Matthew’s Gospel today includes the stuff that makes for indelible memories. Whatever this extraordinary event of the Transfiguration means, it made such an impression on the writers of the gospel that years later they could still recall it. To recap briefly, Jesus leads his disciples up a mountain. He was always taking them to places that nobody much wanted to go, but this was different. Mountains are quiet, restful places for retreat and renewal. They were all tired and looking forward to this respite time. But when they get to the mountain top everything changes. Their solitude is intruded upon by   dead but great figures of faith—Moses and Elijah.

 

The experience awakens sleepy Peter who announces, “Master, it is good for us to be here.” He wants to pitch a few tents and stay for the long haul but the unexpected cloud that appears cuts him off and the disciples soon realize that they are in over their heads. Then a voice confirms that this Jesus is God’s Son, the Beloved. They are told to “listen to him.”


The disciples emerge from the Transfiguration event with an indelible memory—not the kind that poets write about, of sunrises, soft breezes, warm friends, and music. On this mountain these three simple fishermen experienced the presence of God and it reduced them to silence.


Novelist Mary Gordon calls the Transfiguration “an incident of whiteness.” She says that it is at this moment Jesus insists on being seen. And so it can be read as a celebration of the visible.” She tells this story:


I wandered once be chance into a Catholic church in San Francisco where the Mass was being said half in Chinese, and half in English. The priest, who was Chinese, preached on the Transfiguration. “We don’t know whether this really happened,” he said, “but if it did, it was one of those moments where the veil between the invisible and the visible is torn away.”

He spoke of a mentally challenged man with whom he worked. When he asked the man if he prayed, the man said he did, and when he prayed, what he meant was that he listened. The priest asked what he heard. The man said, “I hear: ‘You are my beloved.’” The priest told the congregation, “This is what we should always be hearing.”
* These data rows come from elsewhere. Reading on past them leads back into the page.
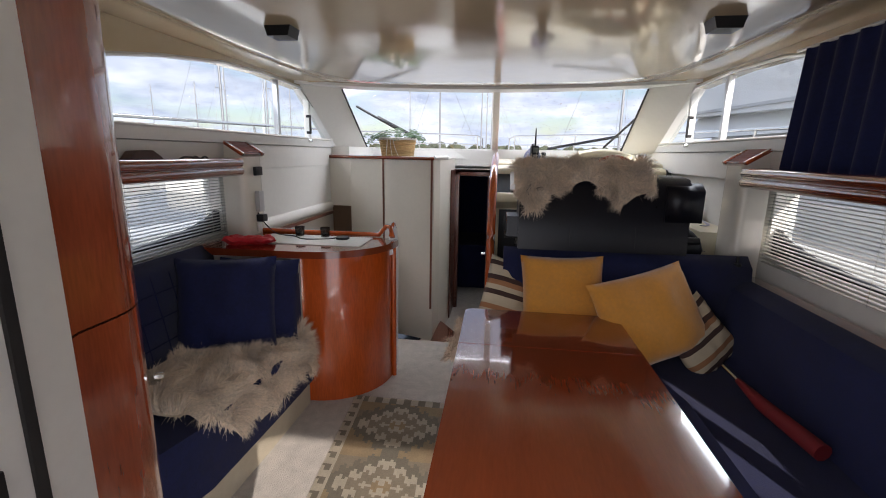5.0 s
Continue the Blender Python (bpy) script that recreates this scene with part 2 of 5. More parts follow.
def curve(pts, k=8):
    """More points on a smooth line through those given."""
    P = [Vector(p) for p in pts]
    P = [2 * P[0] - P[1]] + P + [2 * P[-1] - P[-2]]
    out = []
    for i in range(1, len(P) - 2):
        for j in range(k):
            t = j / k
            a, b, c, d = P[i - 1:i + 3]
            out.append(0.5 * (2 * b + (c - a) * t + (2 * a - 5 * b + 4 * c - d) * t * t + (3 * b - a - 3 * c + d) * t ** 3))
    return out + [P[-2]]


def arc(cx, cy, r, a0, a1, n=10, ry=None):
    ry = r if ry is None else ry
    return [(cx + r * math.cos(radians(a0 + (a1 - a0) * i / n)), cy + ry * math.sin(radians(a0 + (a1 - a0) * i / n))) for i in range(n + 1)]


def disc(name, m, r, h, mat, parent=None, sides=24, bevel=0.002, r2=None):
    bm = bmesh.new()
    bmesh.ops.create_cone(bm, cap_ends=True, segments=sides, radius1=r, radius2=r if r2 is None else r2, depth=h)
    if bevel:
        bmesh.ops.bevel(bm, geom=[e for e in bm.edges if e.calc_face_angle(0) > 0.8], offset=bevel, segments=2, affect="EDGES")
    bmesh.ops.transform(bm, verts=bm.verts, matrix=m @ Matrix.Translation((0, 0, h / 2)))
    return finish(name, bm, mat, parent)


def sheet(name, f, nu, nv, mat, parent=None, thick=0.0, angle=80):
    """A surface f(u, v) with u and v from 0 to 1, with a thickness if wanted."""
    bm = bmesh.new()
    g = [[bm.verts.new(f(i / nu, j / nv)) for j in range(nv + 1)] for i in range(nu + 1)]
    for i in range(nu):
        for j in range(nv):
            bm.faces.new((g[i][j], g[i + 1][j], g[i + 1][j + 1], g[i][j + 1]))
    if thick:
        bmesh.ops.recalc_face_normals(bm, faces=bm.faces)
        bmesh.ops.solidify(bm, geom=bm.faces[:], thickness=thick)
    return finish(name, bm, mat, parent, angle=angle)


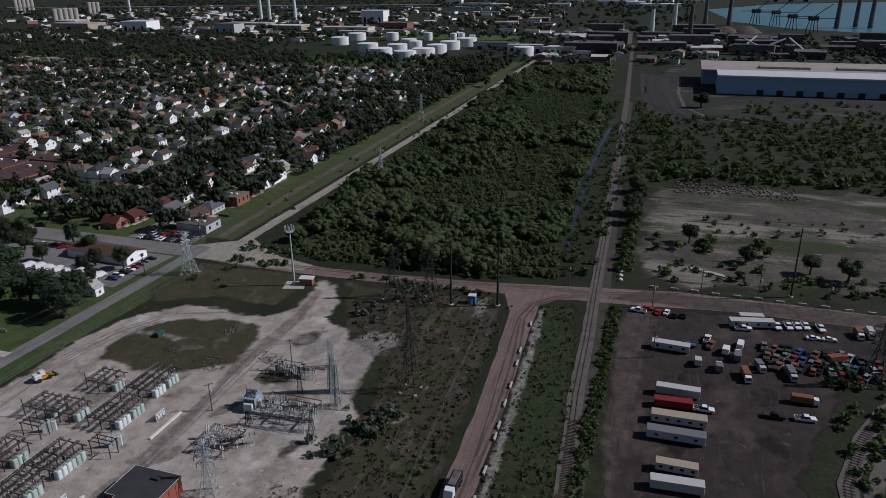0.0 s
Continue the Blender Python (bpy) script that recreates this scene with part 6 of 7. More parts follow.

So many disruptions, so much noise, so many demands can obstruct that inner voice of God. External forces can fill our head with other negative, destructive messages about our value and meaning. We are so distracted by our gadgets, so busy with our work, so addicted to our gratifications, and so resistant to leaving our comfort zones that a nice long spell in the wilderness is just what we need. 

 

Have you ever tried to get on a subway in Manhattan at rush hour on a Friday? A woman and her young son were trying to squeeze into an E train to go to uptown. It was pandemonium. Squished on the escalators with half of New York City, the boy asked his mom, “Are we in line, Mom?” “No, she answered, “there is no line. This isn’t school. This is life.” This is life.


It is time again to escape to the mountain top—or at least to distance ourselves as much as we can from the ruckus of our life routine. Like artists, God has given us the grace to fashion our lives and use our distinctive gifts to transform ourselves ever more powerfully into that image of God into which we were created in the first place.


What say we cross this bridge together? We’ll start with a smudge of ash on our forehead this Wednesday. We can access that sacred symbol before we leave for our work day, during the lunch hour, or at the end of our day—three different service times.


The theme we are raising up this Lent is “Feeding our soul, feeding the hungry in the city and the world.” Simply put, it suggests a commitment to participate in weekday Eucharist which will be offered at different times every Monday through Thursday, an invitation to help fill the shelves of a local food pantry as well as to provide food for the starving who may be half way around the globe. Details are in your Lent take-away this morning. You’ll hear more on Ash Wednesday and each Sunday in Lent.


All of this may be somewhat inconvenient. It may cause a disruption in one’s schedule. It may require some juggling. It may even require us to forego another event or pull out a little cash. It’s all voluntary. Like me and my unease upon the approach to the big bridge, we can do nothing, stay put, and get nowhere.


In her sermon on this very Sunday, Barbara Brown Taylor is preaching this about that journey: “No one can make you go, after all.  But if you've been looking for some excuse to head to your own mountaintop and pray, this is it.  If you've been looking for some way to trade in your old certainties for new movement in your life, look no further.  Tent or no tent, this is your chance to encounter God's contagious glory, so that a little of that shining rubs off on you.” 


I don’t like bridges but I’m ready to cross this one. I don’t know what the trip will be like but I do know that it will be a safe one and will take us to a place we need to be. And if we really, really listen, really pay attention, we may just hear some words of welcome on the other side: “Thank you for making the journey. You are my beloved!”